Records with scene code
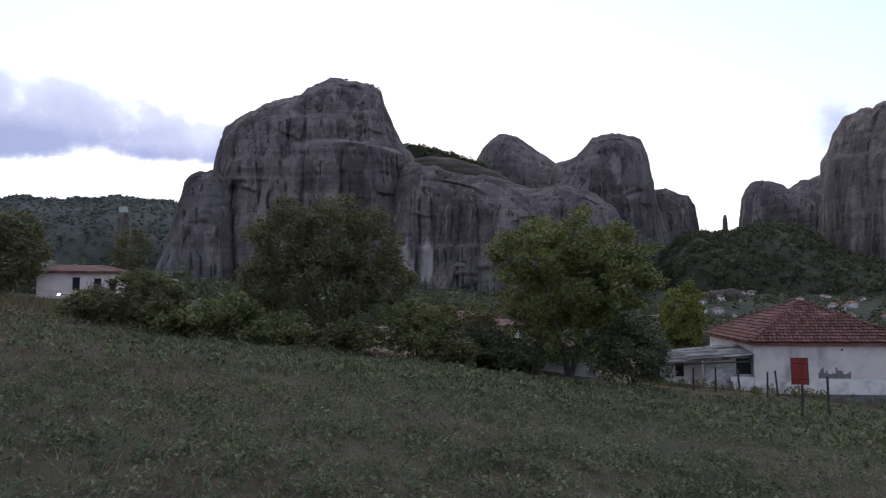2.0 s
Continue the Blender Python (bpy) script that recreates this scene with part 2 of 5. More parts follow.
def mountain_mat(name, wood, open_slope, cliff, unit_size, share):
    """Wooded slopes with lighter clearings and pale limestone cliffs in short steep bands; the colours given include
    haze.
    """
    mt = bpy.data.materials.new(name)
    mt.use_nodes = True
    nt = mt.node_tree
    N, L = nt.nodes.new, nt.links.new
    bsdf = nt.nodes["Principled BSDF"]
    bsdf.inputs["Roughness"].default_value, bsdf.inputs["Specular IOR Level"].default_value = 1.0, 0.0
    tc = N("ShaderNodeTexCoord").outputs["Object"]

    def noise_at(size, stretch, detail, rough=0.6):
        mp = N("ShaderNodeMapping")
        mp.inputs["Scale"].default_value = stretch
        L(tc, mp.inputs[0])
        n = N("ShaderNodeTexNoise")
        n.inputs["Scale"].default_value, n.inputs["Detail"].default_value, n.inputs["Roughness"].default_value = 1 / (size * unit_size), detail, rough
        L(mp.outputs[0], n.inputs["Vector"])
        return n.outputs[0]

    def ramp(v, lo, hi, b=1.0):
        r = N("ShaderNodeMapRange")
        r.inputs[1].default_value, r.inputs[2].default_value, r.inputs[4].default_value = lo, hi, b
        L(v, r.inputs[0])
        return r.outputs[0]

    def mixed(f, a, b):
        n = N("ShaderNodeMix")
        n.data_type = "RGBA"
        L(f, n.inputs[0])
        for k, v in ((6, a), (7, b)):
            if isinstance(v, tuple):
                n.inputs[k].default_value = (*v, 1)
            else:
                L(v, n.inputs[k])
        return n.outputs[2]

    def times(a, b):
        n = N("ShaderNodeMath")
        n.operation = "MULTIPLY"
        L(a, n.inputs[0]), L(b, n.inputs[1])
        return n.outputs[0]
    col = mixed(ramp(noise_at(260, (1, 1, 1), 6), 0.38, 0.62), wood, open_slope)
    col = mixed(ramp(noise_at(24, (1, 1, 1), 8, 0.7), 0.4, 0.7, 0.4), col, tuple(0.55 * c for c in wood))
    up = N("ShaderNodeSeparateXYZ")
    L(N("ShaderNodeTexCoord").outputs["Generated"], up.inputs[0])
    high = ramp(up.outputs[2], 0.42, 0.72)
    bands = ramp(noise_at(210, (1, 1, 1.6), 5, 0.6), 0.5, 0.6)
    flecks = ramp(noise_at(34, (1.2, 1.2, 0.42), 8, 0.75), 0.47, 0.62, share)
    col = mixed(times(times(bands, flecks), high), col, cliff)
    few = times(ramp(noise_at(150, (1, 1, 1), 3), 0.56, 0.62), ramp(noise_at(26, (1.2, 1.2, 0.5), 5, 0.7), 0.6, 0.66, share))
    col = mixed(few, col, cliff)
    L(col, bsdf.inputs["Base Color"])
    b = N("ShaderNodeBump")
    b.inputs["Distance"].default_value, b.inputs["Strength"].default_value = 5.0 * unit_size, 0.5
    L(noise_at(30, (1, 1, 1), 8, 0.65), b.inputs["Height"])
    L(b.outputs[0], bsdf.inputs["Normal"])
    return mt


# Aerial haze is mixed into these base colours as a blue-grey lift.
MOUNTAIN = mountain_mat("hazed_mountain_slope", (0.072, 0.102, 0.13), (0.1, 0.127, 0.143), (0.34, 0.33, 0.345), 1.0, 0.8)
# Paler and bluer again: the haze of over 4 km, painted into the colour.
FARMOUNTAIN = mountain_mat("hazed_far_mountain", (0.1, 0.15, 0.215), (0.15, 0.195, 0.255), (0.26, 0.28, 0.32), 1.6, 0.6)
# Scrub greens shifted to grey-blue for the haze in front of the far hill.
HILL = material("hazed_hill_scrub", ((0.03, 0.038, 0.033), (0.042, 0.05, 0.043), (0.08, 0.074, 0.064)), scale=0.03, detail=10, rough=1.0, bump=2.0, bump_scale=0.12)
BARE = material("bare_slope", ((0.035, 0.034, 0.024), (0.072, 0.058, 0.044), (0.14, 0.108, 0.082)), scale=0.06, detail=10, rough=1.0, bump=0.8, stretch=(1, 1, 5))


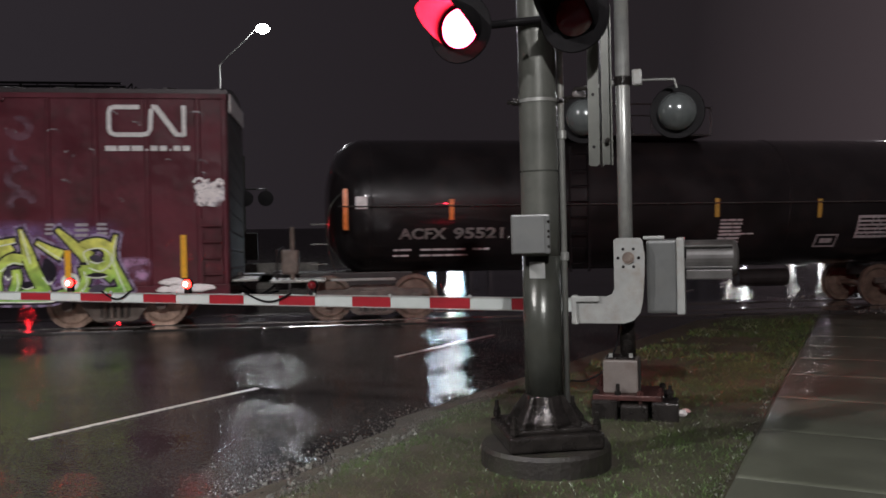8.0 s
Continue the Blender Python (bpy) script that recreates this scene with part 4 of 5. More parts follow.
    for u0, u1 in ((7.24, 9.02), (9.20, 11.36)):
        for n_ in range(9):
            u, z = rng.uniform(u0 + 0.15, u1 - 0.15), rng.choice((0.98, 1.12, 1.3, 1.52, 2.3))
            bm = bmesh.new()
            box(bm, (u, y - 0.085, z), (rng.uniform(0.05, 0.16), 0.03, rng.uniform(0.03, 0.07)), bevel=0.009)
            rod(bm, (u, y - 0.10, z), (u, y - 0.115, z), 0.018, seg=8)
            part("door_fitting", bm, M_RAIL if n_ % 3 == 0 else M_BOXCAR, car)
    # reflector strips
    upright_bar(car, 0.84, 0.94, 1.84, 0.13, M_YELLOW, yy - 0.002)
    bm = bmesh.new()
    bar(bm, 0.95, 1.42, 0.88, 1.02, yy - 0.002)
    part("reflector_strip", bm, M_YELLOW, car)
    for u, z0, z1 in ((4.28, 0.98, 1.50), (6.24, 1.03, 1.60), (11.98, 1.1, 1.6), (15.02, 1.1, 1.62), (17.15, 1.05, 1.88)):
        upright_bar(car, u, z0, z1, 0.11, M_YELLOW, yy - 0.037)
    upright_bar(car, 9.42, 1.15, 1.6, 0.11, M_OCHRE, y - 0.068)
    # painted pieces
    cloud_patch(car, 1.7, 7.3, 0.74, 2.25, y - 0.0315, M_PURPLE, "overspray", 3)
    g = tagged(new("graffiti"), "lime and yellow spray-painted lettering with dark outline")
    g.parent = car
    letter(g, y - 0.044, 0, (0.08, 0.24, [(1.94, 1.07), (2.20, 0.90), (2.47, 0.85), (2.76, 0.93)]), (0.28, 0.10, [(2.55, 1.62), (2.80, 1.65), (3.10, 1.51), (3.34, 1.44), (3.51, 1.50)]), (0.21, 0.22, [(2.80, 1.58), (2.70, 1.30), (2.58, 1.09), (2.43, 0.89)]), (0.16, 0.13, [(2.84, 1.20), (3.13, 1.20), (3.37, 1.23)]), (0.14, 0.24, [(2.54, 0.88), (2.94, 0.95), (3.25, 0.93), (3.53, 0.97), (3.69, 1.11)]), (0.11, 0.05, [(3.17, 0.73), (3.45, 0.79), (3.73, 0.92)]))
    letter(g, y - 0.044, 1, (0.17, 0.24, [(2.94, 1.87), (3.28, 1.97), (3.47, 1.85), (3.57, 1.63)]), (0.22, 0.24, [(3.55, 1.69), (3.61, 1.45), (3.75, 1.19), (3.89, 0.92), (4.03, 0.70)]), (0.07, 0.22, [(3.89, 1.99), (3.85, 1.81), (3.81, 1.57)]), (0.22, 0.15, [(3.65, 1.51), (3.93, 1.51), (4.17, 1.47)]), (0.21, 0.08, [(3.47, 1.25), (3.63, 1.17), (3.61, 0.99), (3.41, 0.81), (3.27, 0.71)]), (0.11, 0.18, [(4.23, 1.28), (4.01, 1.16), (3.89, 1.04)]))
    letter(g, y - 0.044, 2, (0.09, 0.24, [(4.18, 1.81), (4.39, 1.99), (4.50, 1.81), (4.61, 1.63)]), (0.23, 0.25, [(4.56, 1.67), (4.70, 1.46), (4.89, 1.24), (5.02, 0.95)]), (0.13, 0.21, [(4.84, 1.99), (4.79, 1.77), (4.74, 1.54)]), (0.21, 0.17, [(4.42, 1.46), (4.36, 1.24), (4.33, 1.00), (4.29, 0.71)]), (0.15, 0.17, [(4.33, 0.92), (4.66, 0.95), (5.03, 0.93)]), (0.06, 0.17, [(4.50, 1.32), (4.66, 1.38), (4.83, 1.27)]))
    letter(g, y - 0.044, 3, (0.07, 0.24, [(4.91, 2.33), (5.10, 2.03), (5.26, 1.71), (5.43, 1.38), (5.51, 1.11)]), (0.24, 0.22, [(5.51, 1.15), (5.59, 0.92), (5.68, 0.69)]), (0.06, 0.21, [(5.49, 2.03), (5.46, 1.85), (5.51, 1.62), (5.70, 1.50)]), (0.21, 0.07, [(5.64, 1.50), (5.83, 1.50), (5.96, 1.60)]), (0.18, 0.21, [(5.83, 1.39), (5.70, 1.25), (5.49, 1.11), (5.36, 0.92)]), (0.13, 0.13, [(5.11, 1.23), (5.32, 1.23), (5.41, 1.11)]), (0.17, 0.22, [(5.85, 1.31), (6.01, 1.06), (6.25, 0.87), (6.50, 0.78), (6.81, 0.80)]), (0.17, 0.18, [(4.33, 0.74), (4.82, 0.75), (5.36, 0.72), (5.82, 0.71)]))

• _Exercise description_
Begin at the first line of the records and please reproduce every line exactly through the one containing "return n.outputs[2]", leaving all pictures out.

• _Worked solution_
2.0 s
Continue the Blender Python (bpy) script that recreates this scene with part 2 of 5. More parts follow.
def mountain_mat(name, wood, open_slope, cliff, unit_size, share):
    """Wooded slopes with lighter clearings and pale limestone cliffs in short steep bands; the colours given include
    haze.
    """
    mt = bpy.data.materials.new(name)
    mt.use_nodes = True
    nt = mt.node_tree
    N, L = nt.nodes.new, nt.links.new
    bsdf = nt.nodes["Principled BSDF"]
    bsdf.inputs["Roughness"].default_value, bsdf.inputs["Specular IOR Level"].default_value = 1.0, 0.0
    tc = N("ShaderNodeTexCoord").outputs["Object"]

    def noise_at(size, stretch, detail, rough=0.6):
        mp = N("ShaderNodeMapping")
        mp.inputs["Scale"].default_value = stretch
        L(tc, mp.inputs[0])
        n = N("ShaderNodeTexNoise")
        n.inputs["Scale"].default_value, n.inputs["Detail"].default_value, n.inputs["Roughness"].default_value = 1 / (size * unit_size), detail, rough
        L(mp.outputs[0], n.inputs["Vector"])
        return n.outputs[0]

    def ramp(v, lo, hi, b=1.0):
        r = N("ShaderNodeMapRange")
        r.inputs[1].default_value, r.inputs[2].default_value, r.inputs[4].default_value = lo, hi, b
        L(v, r.inputs[0])
        return r.outputs[0]

    def mixed(f, a, b):
        n = N("ShaderNodeMix")
        n.data_type = "RGBA"
        L(f, n.inputs[0])
        for k, v in ((6, a), (7, b)):
            if isinstance(v, tuple):
                n.inputs[k].default_value = (*v, 1)
            else:
                L(v, n.inputs[k])
        return n.outputs[2]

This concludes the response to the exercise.